* WHAT THE TASK REQUIRES: Leave out the pictures, then reproduce the rest of the material exactly.

* SUPPLIED DATA:
# # #
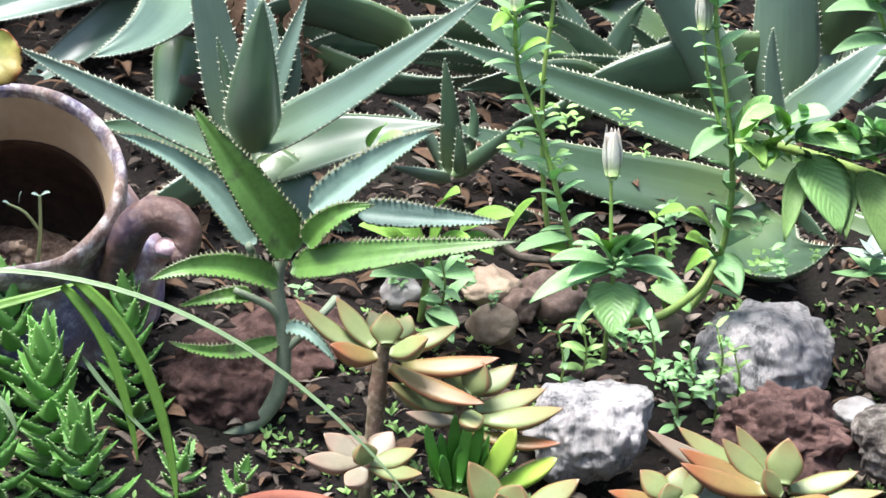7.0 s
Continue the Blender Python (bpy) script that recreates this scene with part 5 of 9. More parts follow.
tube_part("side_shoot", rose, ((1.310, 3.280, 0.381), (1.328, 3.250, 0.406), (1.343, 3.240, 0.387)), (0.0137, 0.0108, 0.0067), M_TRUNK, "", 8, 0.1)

POT_AX = Vector((0.03, 0.07, 1.0))
POT_C = Vector((1.333, 3.300, 0.393))
R = 0.197
part("pot", lathe([(0.0, -0.2), (R * 0.78, -0.2), (R * 0.8, -0.195), (R * 0.925, -0.075), (R * 0.93, -0.066), (R * 0.985, -0.06), (R * 0.995, -0.05), (R, -0.008), (R * 0.992, 0.0), (R * 0.955, 0.002), (R * 0.935, -0.004), (R * 0.92, -0.05), (R * 0.9, -0.08)], POT_C, POT_AX, 96, 0.006), M_TERRA, rose, "terracotta pot with a thick rolled rim")
part("potting_soil", disc_soil(POT_C - POT_AX * 0.03, POT_AX, R * 0.925, 3), M_SOIL, rose, "dark potting soil")

part("pebble", rock_bm((1.354, 3.270, 0.375), (0.0082, 0.0074, 0.0058), 3, 0.15, 3), M_TANROCK, rose)
part("pebble", rock_bm((1.387, 3.270, 0.370), (0.0151, 0.0136, 0.0106), 4, 0.15, 3), M_TANROCK, rose)
part("pebble", rock_bm((1.408, 3.270, 0.360), (0.0096, 0.0087, 0.0067), 5, 0.15, 3), M_TANROCK, rose)
part("pebble", rock_bm((1.337, 3.270, 0.370), (0.0062, 0.0056, 0.0043), 6, 0.15, 3), M_TANROCK, rose)

ech = thing("green_echeveria", (-0.544, 3.150, 0.140), "bright green echeveria with red-edged leaves on a bare trunk", "potted plant")
ECH_FACE = (0.16, -0.96, 0.2)
petal(ech, ((-0.583, 3.190, 0.675), (-0.598, 3.220, 0.760), (-0.599, 3.220, 0.788), (-0.597, 3.210, 0.815)), (0.0069, 0.0111, 0.0251, 0.0279, 0.0279, 0.0223), (0.0069, 0.0111, 0.0251, 0.0279, 0.0279, 0.0223), M_LEAFG, ECH_FACE, beads=2, bead=0.0017, wave=0.0035, half=40, lump=0.006, edge=(-0.01, -0.01), tip=0.2)
petal(ech, ((-0.595, 3.160, 0.673), (-0.638, 3.200, 0.740), (-0.645, 3.200, 0.782), (-0.644, 3.190, 0.819)), (0.0055, 0.0096, 0.0221, 0.0263, 0.0263, 0.0207), (0.0055, 0.0096, 0.0221, 0.0263, 0.0263, 0.0193), M_LEAFP, ECH_FACE, beads=2, bead=0.0017, wave=0.0035, half=40, lump=0.006, edge=(-0.012, -0.012), tip=0.2)
petal(ech, ((-0.548, 3.150, 0.673), (-0.527, 3.190, 0.740), (-0.522, 3.190, 0.775), (-0.523, 3.185, 0.808)), (0.0041, 0.0089, 0.0193, 0.0234, 0.0234, 0.0179), (0.0041, 0.0082, 0.0165, 0.0193, 0.0193, 0.0152), M_LEAFG, ECH_FACE, beads=2, bead=0.0017, wave=0.0035, half=40, lump=0.006, edge=(-0.008, -0.006), tip=0.2)
petal(ech, ((-0.538, 3.170, 0.680), (-0.501, 3.190, 0.744), (-0.497, 3.190, 0.765), (-0.494, 3.190, 0.790)), (0.0027, 0.0048, 0.0090, 0.0104, 0.0104, 0.0076), (0.0027, 0.0048, 0.0090, 0.0104, 0.0104, 0.0076), M_LEAFG, ECH_FACE, beads=2, bead=0.0017, wave=0.0035, half=40, lump=0.006, edge=(0, 0), tip=0.2)
petal(ech, ((-0.540, 3.180, 0.679), (-0.489, 3.200, 0.764), (-0.470, 3.200, 0.792), (-0.452, 3.200, 0.819)), (0.0041, 0.0076, 0.0139, 0.0166, 0.0166, 0.0139), (0.0041, 0.0076, 0.0152, 0.0180, 0.0180, 0.0152), M_LEAFP, ECH_FACE, beads=5, bead=0.003, wave=0.0035, half=40, lump=0.006, edge=(-0.008, 0.014), tip=0.2)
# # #
* SOLUTION TO THIS PROBLEM:
7.0 s
Continue the Blender Python (bpy) script that recreates this scene with part 5 of 9. More parts follow.
tube_part("side_shoot", rose, ((1.310, 3.280, 0.381), (1.328, 3.250, 0.406), (1.343, 3.240, 0.387)), (0.0137, 0.0108, 0.0067), M_TRUNK, "", 8, 0.1)

POT_AX = Vector((0.03, 0.07, 1.0))
POT_C = Vector((1.333, 3.300, 0.393))
R = 0.197
part("pot", lathe([(0.0, -0.2), (R * 0.78, -0.2), (R * 0.8, -0.195), (R * 0.925, -0.075), (R * 0.93, -0.066), (R * 0.985, -0.06), (R * 0.995, -0.05), (R, -0.008), (R * 0.992, 0.0), (R * 0.955, 0.002), (R * 0.935, -0.004), (R * 0.92, -0.05), (R * 0.9, -0.08)], POT_C, POT_AX, 96, 0.006), M_TERRA, rose, "terracotta pot with a thick rolled rim")
part("potting_soil", disc_soil(POT_C - POT_AX * 0.03, POT_AX, R * 0.925, 3), M_SOIL, rose, "dark potting soil")

part("pebble", rock_bm((1.354, 3.270, 0.375), (0.0082, 0.0074, 0.0058), 3, 0.15, 3), M_TANROCK, rose)
part("pebble", rock_bm((1.387, 3.270, 0.370), (0.0151, 0.0136, 0.0106), 4, 0.15, 3), M_TANROCK, rose)
part("pebble", rock_bm((1.408, 3.270, 0.360), (0.0096, 0.0087, 0.0067), 5, 0.15, 3), M_TANROCK, rose)
part("pebble", rock_bm((1.337, 3.270, 0.370), (0.0062, 0.0056, 0.0043), 6, 0.15, 3), M_TANROCK, rose)

ech = thing("green_echeveria", (-0.544, 3.150, 0.140), "bright green echeveria with red-edged leaves on a bare trunk", "potted plant")
ECH_FACE = (0.16, -0.96, 0.2)
petal(ech, ((-0.583, 3.190, 0.675), (-0.598, 3.220, 0.760), (-0.599, 3.220, 0.788), (-0.597, 3.210, 0.815)), (0.0069, 0.0111, 0.0251, 0.0279, 0.0279, 0.0223), (0.0069, 0.0111, 0.0251, 0.0279, 0.0279, 0.0223), M_LEAFG, ECH_FACE, beads=2, bead=0.0017, wave=0.0035, half=40, lump=0.006, edge=(-0.01, -0.01), tip=0.2)
petal(ech, ((-0.595, 3.160, 0.673), (-0.638, 3.200, 0.740), (-0.645, 3.200, 0.782), (-0.644, 3.190, 0.819)), (0.0055, 0.0096, 0.0221, 0.0263, 0.0263, 0.0207), (0.0055, 0.0096, 0.0221, 0.0263, 0.0263, 0.0193), M_LEAFP, ECH_FACE, beads=2, bead=0.0017, wave=0.0035, half=40, lump=0.006, edge=(-0.012, -0.012), tip=0.2)
petal(ech, ((-0.548, 3.150, 0.673), (-0.527, 3.190, 0.740), (-0.522, 3.190, 0.775), (-0.523, 3.185, 0.808)), (0.0041, 0.0089, 0.0193, 0.0234, 0.0234, 0.0179), (0.0041, 0.0082, 0.0165, 0.0193, 0.0193, 0.0152), M_LEAFG, ECH_FACE, beads=2, bead=0.0017, wave=0.0035, half=40, lump=0.006, edge=(-0.008, -0.006), tip=0.2)
petal(ech, ((-0.538, 3.170, 0.680), (-0.501, 3.190, 0.744), (-0.497, 3.190, 0.765), (-0.494, 3.190, 0.790)), (0.0027, 0.0048, 0.0090, 0.0104, 0.0104, 0.0076), (0.0027, 0.0048, 0.0090, 0.0104, 0.0104, 0.0076), M_LEAFG, ECH_FACE, beads=2, bead=0.0017, wave=0.0035, half=40, lump=0.006, edge=(0, 0), tip=0.2)
petal(ech, ((-0.540, 3.180, 0.679), (-0.489, 3.200, 0.764), (-0.470, 3.200, 0.792), (-0.452, 3.200, 0.819)), (0.0041, 0.0076, 0.0139, 0.0166, 0.0166, 0.0139), (0.0041, 0.0076, 0.0152, 0.0180, 0.0180, 0.0152), M_LEAFP, ECH_FACE, beads=5, bead=0.003, wave=0.0035, half=40, lump=0.006, edge=(-0.008, 0.014), tip=0.2)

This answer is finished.